» **REQUIREMENTS**
Repeat the data word for word. Do not include the pictures.

» **SOURCE MATERIAL**

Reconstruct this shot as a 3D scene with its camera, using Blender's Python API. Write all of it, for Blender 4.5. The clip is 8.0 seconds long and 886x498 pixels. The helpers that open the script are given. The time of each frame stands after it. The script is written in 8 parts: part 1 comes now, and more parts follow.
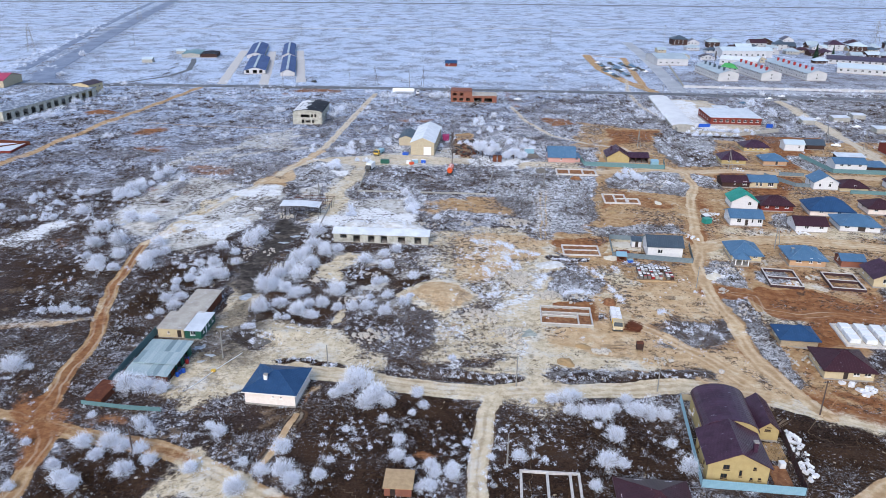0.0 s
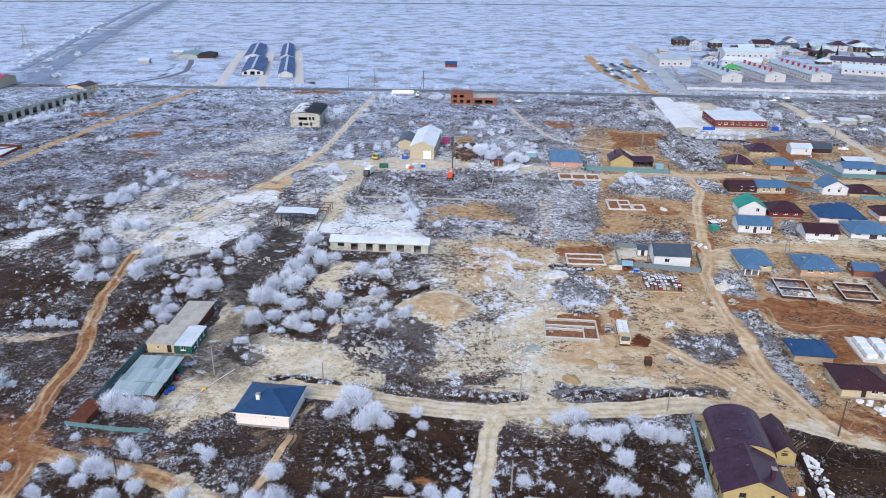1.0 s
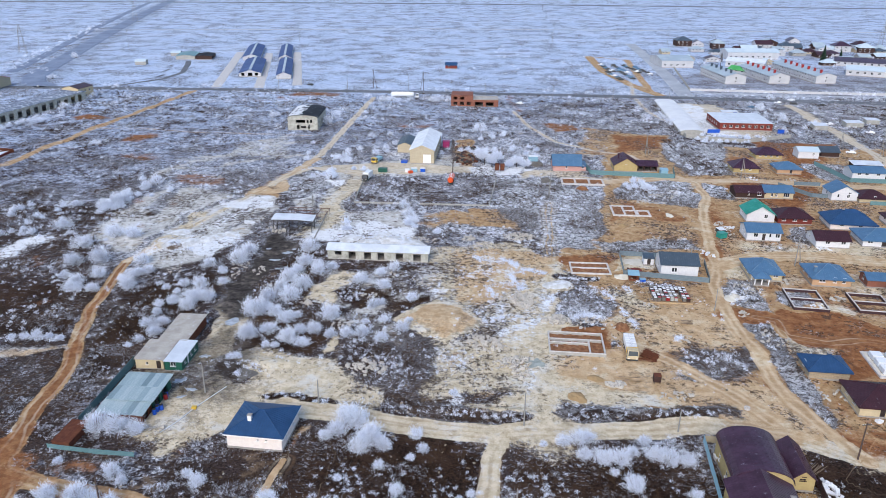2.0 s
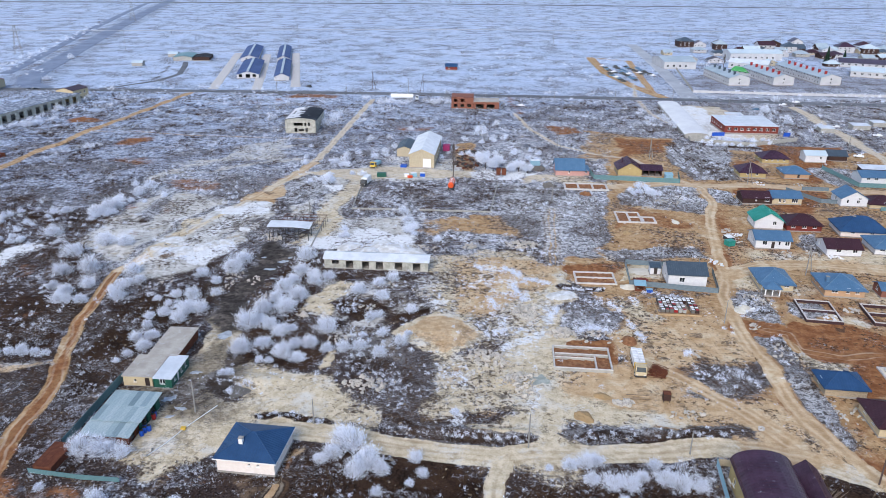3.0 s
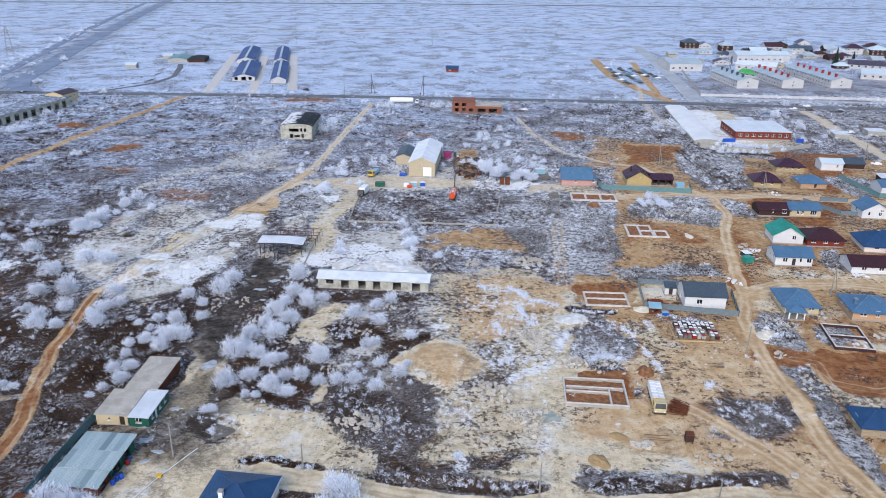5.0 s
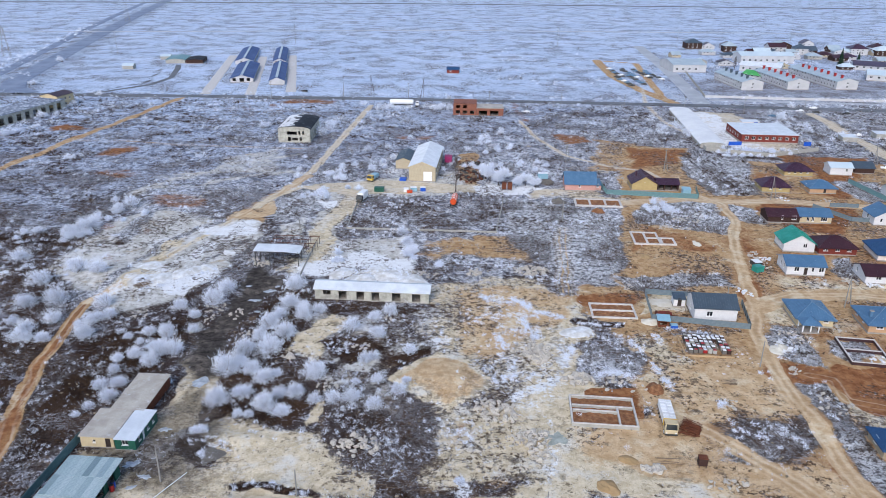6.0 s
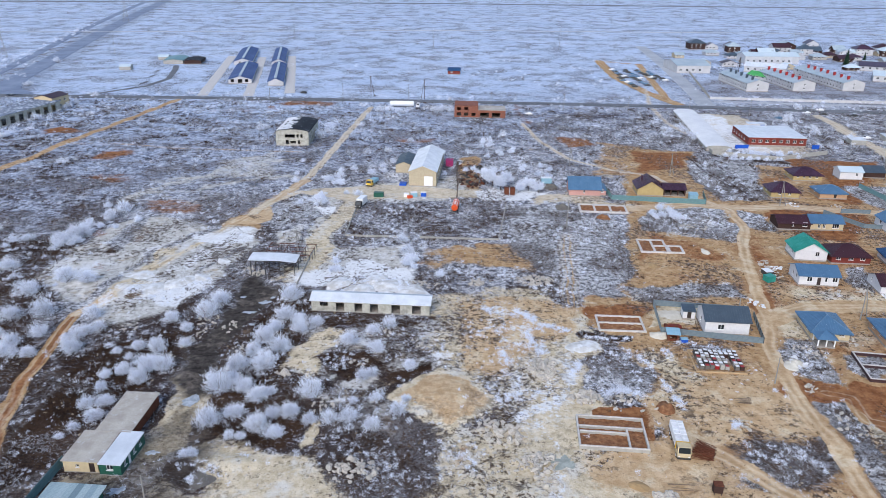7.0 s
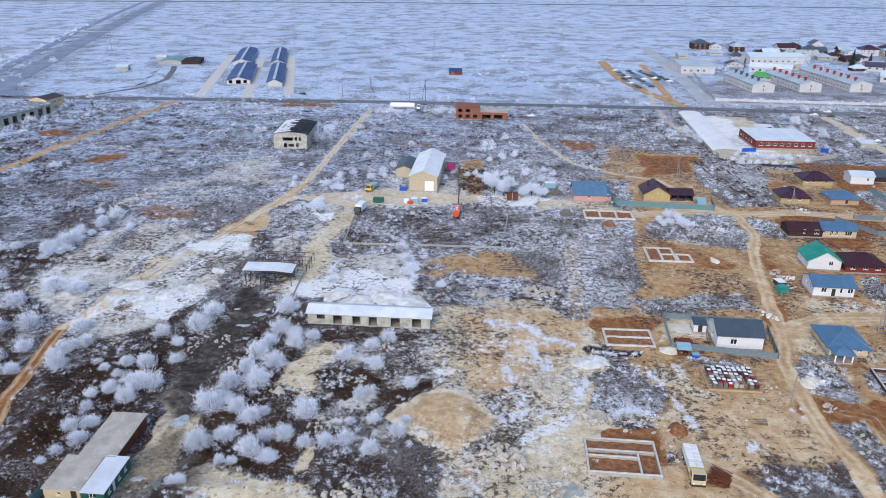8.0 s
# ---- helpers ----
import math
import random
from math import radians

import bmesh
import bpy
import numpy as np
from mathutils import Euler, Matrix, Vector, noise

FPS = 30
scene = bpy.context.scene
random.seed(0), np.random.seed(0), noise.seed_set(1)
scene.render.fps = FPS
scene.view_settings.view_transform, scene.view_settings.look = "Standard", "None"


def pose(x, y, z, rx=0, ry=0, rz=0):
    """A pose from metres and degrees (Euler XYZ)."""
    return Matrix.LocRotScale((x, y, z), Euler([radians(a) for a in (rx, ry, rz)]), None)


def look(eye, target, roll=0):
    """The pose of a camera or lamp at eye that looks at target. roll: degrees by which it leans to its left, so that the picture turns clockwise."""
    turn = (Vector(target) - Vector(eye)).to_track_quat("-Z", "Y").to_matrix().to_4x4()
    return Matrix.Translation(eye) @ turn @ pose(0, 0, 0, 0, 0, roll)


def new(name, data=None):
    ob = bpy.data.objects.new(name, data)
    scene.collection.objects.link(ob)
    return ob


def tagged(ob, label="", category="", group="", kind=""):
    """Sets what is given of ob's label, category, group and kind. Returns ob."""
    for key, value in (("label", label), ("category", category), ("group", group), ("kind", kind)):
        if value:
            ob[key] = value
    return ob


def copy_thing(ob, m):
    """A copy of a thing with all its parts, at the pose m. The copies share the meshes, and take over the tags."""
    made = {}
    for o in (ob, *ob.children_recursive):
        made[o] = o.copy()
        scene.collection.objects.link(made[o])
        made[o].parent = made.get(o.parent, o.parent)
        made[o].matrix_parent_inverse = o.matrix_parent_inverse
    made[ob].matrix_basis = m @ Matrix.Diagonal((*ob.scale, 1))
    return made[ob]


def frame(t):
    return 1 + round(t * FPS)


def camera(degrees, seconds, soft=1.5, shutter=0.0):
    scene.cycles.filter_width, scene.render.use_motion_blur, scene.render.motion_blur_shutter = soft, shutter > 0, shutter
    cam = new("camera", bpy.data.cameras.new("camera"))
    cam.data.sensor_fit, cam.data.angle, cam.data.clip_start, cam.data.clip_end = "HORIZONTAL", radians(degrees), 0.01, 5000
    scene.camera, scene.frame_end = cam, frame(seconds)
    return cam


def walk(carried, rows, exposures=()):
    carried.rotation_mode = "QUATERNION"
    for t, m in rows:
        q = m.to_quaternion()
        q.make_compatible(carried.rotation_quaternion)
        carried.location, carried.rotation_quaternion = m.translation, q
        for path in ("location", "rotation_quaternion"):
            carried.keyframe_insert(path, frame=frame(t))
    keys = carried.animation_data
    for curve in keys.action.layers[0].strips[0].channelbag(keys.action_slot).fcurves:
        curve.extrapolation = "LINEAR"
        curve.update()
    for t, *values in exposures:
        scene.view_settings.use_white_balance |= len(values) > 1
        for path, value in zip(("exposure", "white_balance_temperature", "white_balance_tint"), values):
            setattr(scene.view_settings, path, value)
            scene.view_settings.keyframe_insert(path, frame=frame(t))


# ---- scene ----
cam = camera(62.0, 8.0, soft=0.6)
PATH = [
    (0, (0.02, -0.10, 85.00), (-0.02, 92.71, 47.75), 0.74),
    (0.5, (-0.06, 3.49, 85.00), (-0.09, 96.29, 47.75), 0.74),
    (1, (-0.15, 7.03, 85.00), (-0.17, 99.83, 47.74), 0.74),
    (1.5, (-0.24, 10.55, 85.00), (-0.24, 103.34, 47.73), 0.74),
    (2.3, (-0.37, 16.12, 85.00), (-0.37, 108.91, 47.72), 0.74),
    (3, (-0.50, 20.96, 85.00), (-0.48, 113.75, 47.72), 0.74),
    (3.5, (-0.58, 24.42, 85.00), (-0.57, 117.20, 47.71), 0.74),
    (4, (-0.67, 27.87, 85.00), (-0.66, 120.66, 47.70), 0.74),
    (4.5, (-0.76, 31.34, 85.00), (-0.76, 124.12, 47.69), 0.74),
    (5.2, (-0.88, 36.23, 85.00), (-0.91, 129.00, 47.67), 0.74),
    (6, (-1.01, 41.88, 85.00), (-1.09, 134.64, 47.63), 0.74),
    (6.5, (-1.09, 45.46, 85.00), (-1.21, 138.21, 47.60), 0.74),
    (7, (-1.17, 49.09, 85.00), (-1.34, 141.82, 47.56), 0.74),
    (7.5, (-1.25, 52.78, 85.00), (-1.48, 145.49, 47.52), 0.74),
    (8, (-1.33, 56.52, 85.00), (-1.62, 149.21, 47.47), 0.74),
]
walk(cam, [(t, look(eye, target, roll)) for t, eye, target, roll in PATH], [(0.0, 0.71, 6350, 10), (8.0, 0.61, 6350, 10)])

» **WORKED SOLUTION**
Reconstruct this shot as a 3D scene with its camera, using Blender's Python API. Write all of it, for Blender 4.5. The clip is 8.0 seconds long and 886x498 pixels. The helpers that open the script are given. The time of each frame stands after it. The script is written in 8 parts: part 1 comes now, and more parts follow.
0.0 s
1.0 s
2.0 s
3.0 s
5.0 s
6.0 s
7.0 s
8.0 s
# ---- helpers ----
import math
import random
from math import radians

import bmesh
import bpy
import numpy as np
from mathutils import Euler, Matrix, Vector, noise

FPS = 30
scene = bpy.context.scene
random.seed(0), np.random.seed(0), noise.seed_set(1)
scene.render.fps = FPS
scene.view_settings.view_transform, scene.view_settings.look = "Standard", "None"


def pose(x, y, z, rx=0, ry=0, rz=0):
    """A pose from metres and degrees (Euler XYZ)."""
    return Matrix.LocRotScale((x, y, z), Euler([radians(a) for a in (rx, ry, rz)]), None)


def look(eye, target, roll=0):
    """The pose of a camera or lamp at eye that looks at target. roll: degrees by which it leans to its left, so that the picture turns clockwise."""
    turn = (Vector(target) - Vector(eye)).to_track_quat("-Z", "Y").to_matrix().to_4x4()
    return Matrix.Translation(eye) @ turn @ pose(0, 0, 0, 0, 0, roll)


def new(name, data=None):
    ob = bpy.data.objects.new(name, data)
    scene.collection.objects.link(ob)
    return ob


def tagged(ob, label="", category="", group="", kind=""):
    """Sets what is given of ob's label, category, group and kind. Returns ob."""
    for key, value in (("label", label), ("category", category), ("group", group), ("kind", kind)):
        if value:
            ob[key] = value
    return ob


def copy_thing(ob, m):
    """A copy of a thing with all its parts, at the pose m. The copies share the meshes, and take over the tags."""
    made = {}
    for o in (ob, *ob.children_recursive):
        made[o] = o.copy()
        scene.collection.objects.link(made[o])
        made[o].parent = made.get(o.parent, o.parent)
        made[o].matrix_parent_inverse = o.matrix_parent_inverse
    made[ob].matrix_basis = m @ Matrix.Diagonal((*ob.scale, 1))
    return made[ob]


def frame(t):
    return 1 + round(t * FPS)


def camera(degrees, seconds, soft=1.5, shutter=0.0):
    scene.cycles.filter_width, scene.render.use_motion_blur, scene.render.motion_blur_shutter = soft, shutter > 0, shutter
    cam = new("camera", bpy.data.cameras.new("camera"))
    cam.data.sensor_fit, cam.data.angle, cam.data.clip_start, cam.data.clip_end = "HORIZONTAL", radians(degrees), 0.01, 5000
    scene.camera, scene.frame_end = cam, frame(seconds)
    return cam


def walk(carried, rows, exposures=()):
    carried.rotation_mode = "QUATERNION"
    for t, m in rows:
        q = m.to_quaternion()
        q.make_compatible(carried.rotation_quaternion)
        carried.location, carried.rotation_quaternion = m.translation, q
        for path in ("location", "rotation_quaternion"):
            carried.keyframe_insert(path, frame=frame(t))
    keys = carried.animation_data
    for curve in keys.action.layers[0].strips[0].channelbag(keys.action_slot).fcurves:
        curve.extrapolation = "LINEAR"
        curve.update()
    for t, *values in exposures:
        scene.view_settings.use_white_balance |= len(values) > 1
        for path, value in zip(("exposure", "white_balance_temperature", "white_balance_tint"), values):
            setattr(scene.view_settings, path, value)
            scene.view_settings.keyframe_insert(path, frame=frame(t))


# ---- scene ----
cam = camera(62.0, 8.0, soft=0.6)
PATH = [
    (0, (0.02, -0.10, 85.00), (-0.02, 92.71, 47.75), 0.74),
    (0.5, (-0.06, 3.49, 85.00), (-0.09, 96.29, 47.75), 0.74),
    (1, (-0.15, 7.03, 85.00), (-0.17, 99.83, 47.74), 0.74),
    (1.5, (-0.24, 10.55, 85.00), (-0.24, 103.34, 47.73), 0.74),
    (2.3, (-0.37, 16.12, 85.00), (-0.37, 108.91, 47.72), 0.74),
    (3, (-0.50, 20.96, 85.00), (-0.48, 113.75, 47.72), 0.74),
    (3.5, (-0.58, 24.42, 85.00), (-0.57, 117.20, 47.71), 0.74),
    (4, (-0.67, 27.87, 85.00), (-0.66, 120.66, 47.70), 0.74),
    (4.5, (-0.76, 31.34, 85.00), (-0.76, 124.12, 47.69), 0.74),
    (5.2, (-0.88, 36.23, 85.00), (-0.91, 129.00, 47.67), 0.74),
    (6, (-1.01, 41.88, 85.00), (-1.09, 134.64, 47.63), 0.74),
    (6.5, (-1.09, 45.46, 85.00), (-1.21, 138.21, 47.60), 0.74),
    (7, (-1.17, 49.09, 85.00), (-1.34, 141.82, 47.56), 0.74),
    (7.5, (-1.25, 52.78, 85.00), (-1.48, 145.49, 47.52), 0.74),
    (8, (-1.33, 56.52, 85.00), (-1.62, 149.21, 47.47), 0.74),
]
walk(cam, [(t, look(eye, target, roll)) for t, eye, target, roll in PATH], [(0.0, 0.71, 6350, 10), (8.0, 0.61, 6350, 10)])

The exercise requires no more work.